Tragedia e paradosso. Venezia scoppia quando i turisti la prendono d’assalto, gli estranei padroni di calli e canali. Senza di loro, ora, si scopre priva di vita. In Laguna il turismo internazionale è il cibo principale, la fonte di guadagno, l’esistenza stessa di Venezia. Ricordate quando si parlava di "Venezia a numero chiuso, biglietto d’ingresso e prenotazione" per sistemare un argine all’invasione dei foresti?". Adesso è l’assenza di "invasori" a veicolare la città verso il possibile rischio bancarotta. Pesante e minacciosa l’ombra del crac. Senza turisti e senza lavoro lo scenario appare davvero inquietante. A Venezia è stato chiuso anche il mare. Canali e laguna sono le sue strade, bloccare le barche è come negare il traffico delle auto in tutt’Italia. Venezia, che è unica, omologata invece col resto del Paese. Il deficit del Comune è schizzato oltre i trecento milioni. Ne consegue un serio rischio. L’amministrazione non dispone di sostanze sufficienti per far fronte alle esigenze delle corse dei vaporetti, di scuole, rifiuti, residenze per anziani, manutenzione di chiese e musei. Il virus sta assestando una botta micidiale all’economia di Venezia, di fatto già barcollante in seguito alle conseguenze provocate dall’acqua alta dello scorso novembre.
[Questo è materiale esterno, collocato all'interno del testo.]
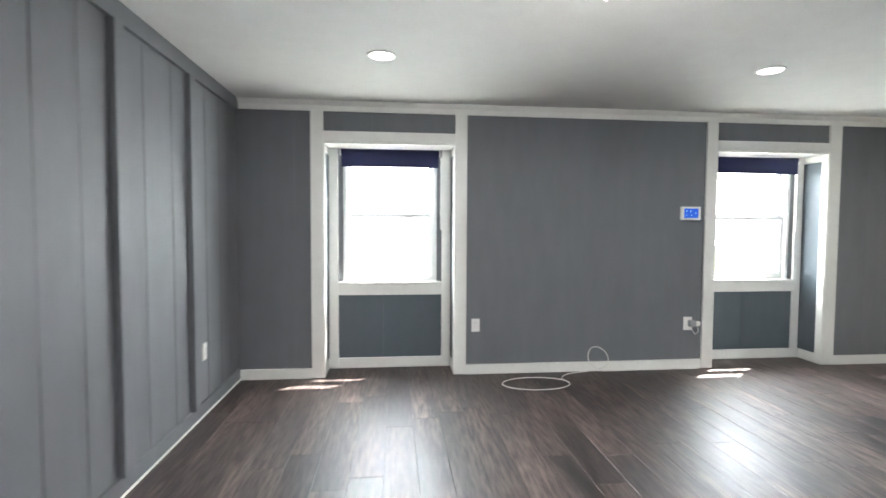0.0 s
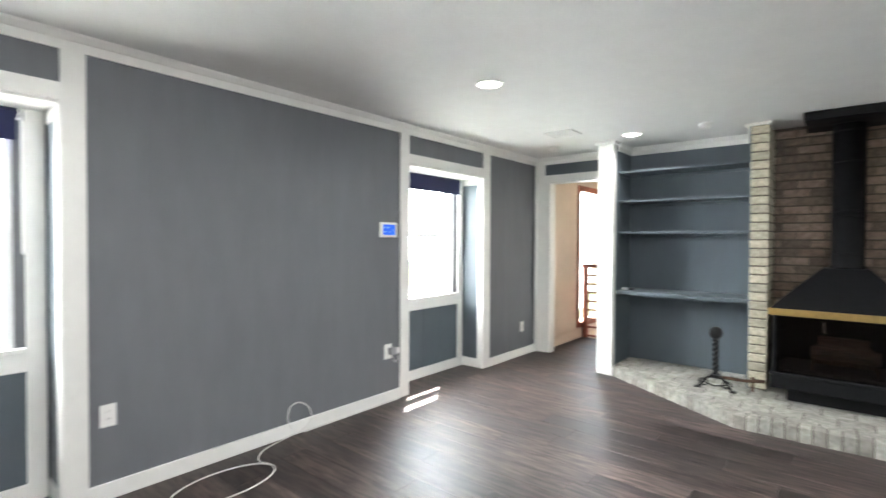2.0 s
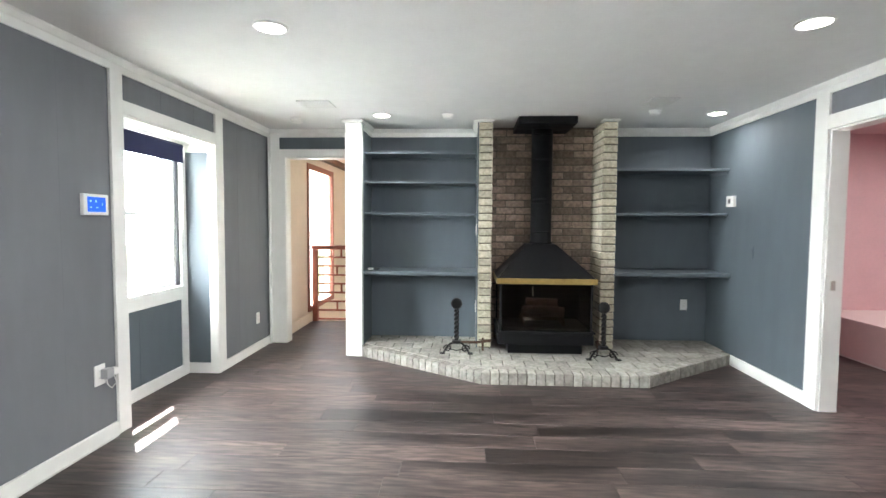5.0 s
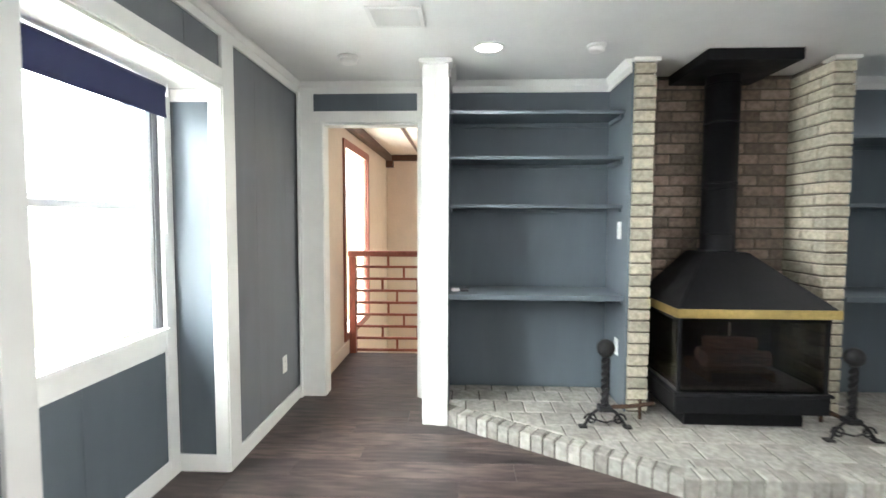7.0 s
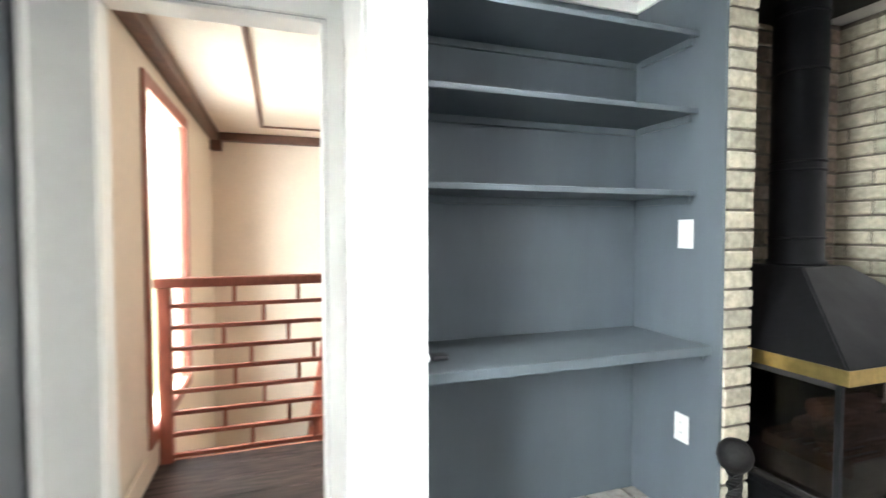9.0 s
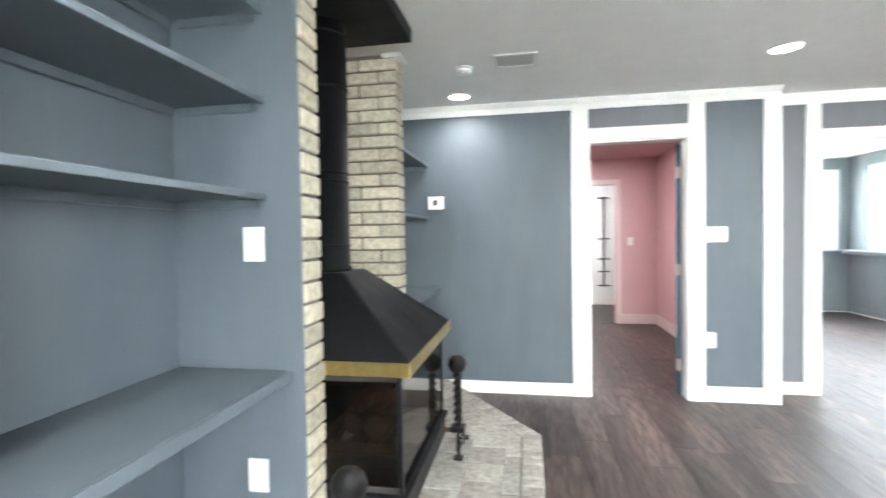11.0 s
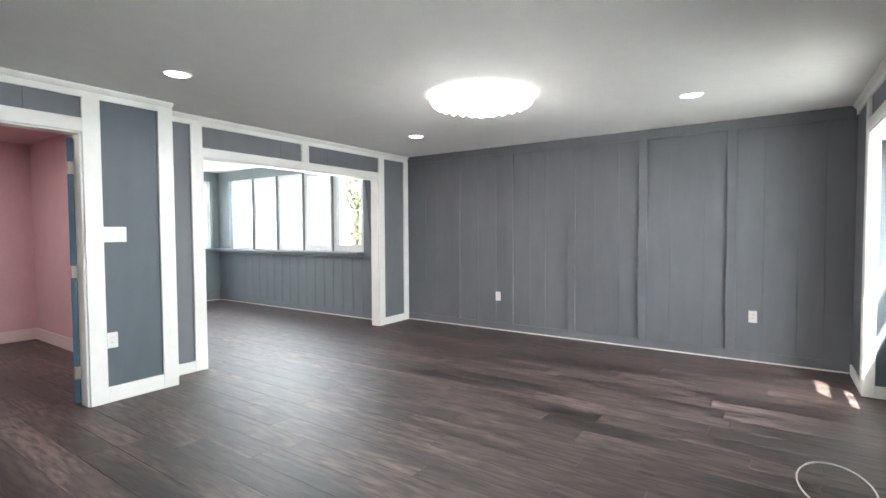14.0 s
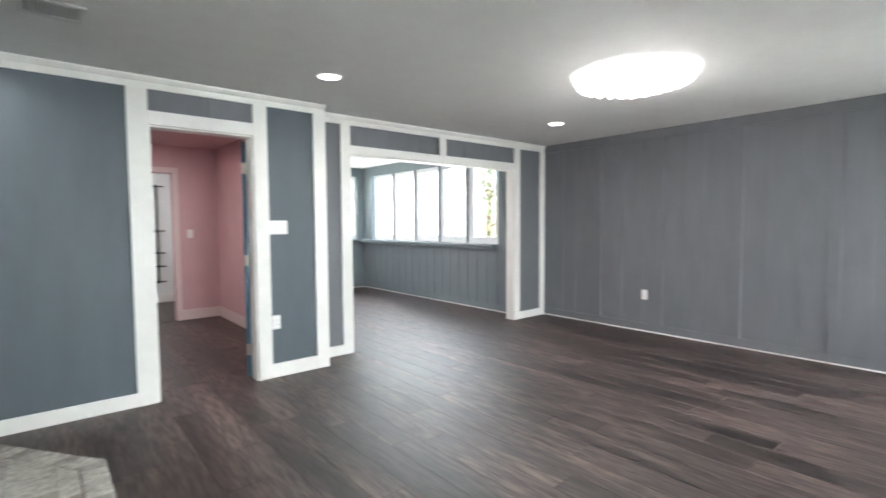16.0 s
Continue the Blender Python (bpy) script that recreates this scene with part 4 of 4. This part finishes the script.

La soluzione – il consiglio è dei veneziani doc – sarebbe quella di tornare indietro. In che senso? Restituire Venezia a chi ci vive. "La condizione unica almeno per sopravvivere". Traduzione: le case non più adattate ad alberghi clandestini e ai B&B sfruttati dalle agenzie immobiliari. La terra ferma non può più essere l’unica destinazione del lavoro qualificato. I veneziani, intanto, sono testimoni del drammatico momento in cui la città si dibatte. Decine di artigiani non riapriranno quando il virus allenterà la sua presa mortale. "Gruppi stranieri e criminalità organizzata saranno presto i nuovi padroni dell’ex Serenissima", prevedono i pessimisti incavolati duri e rassegnati al peggio. Ma è tutta così Venezia sotto minaccia del virus e del fallimento? Non tutta: qua e là è animata da fermenti di matrice giovanile e da persone che non intendono abbandonarsi alla rassegnazione. I giovani consegnano a domicilio la spesa e i pasti agli anziani; i librai portano libri casa per casa. E combattono, con altri, rassegnazione e pessimismo, compagni della speranza che la loro città in estate possa ripresentarsi al mondo da Venezia. Un sogno o che cosa? Un sogno, appunto. È realistico infatti pensare all’estate del 2021, questa ormai è andata, spogliata di tutto. Il sogno e la bellezza unica per non morire, Venezia. Thomas Mann perdoni l’ardire della citazione.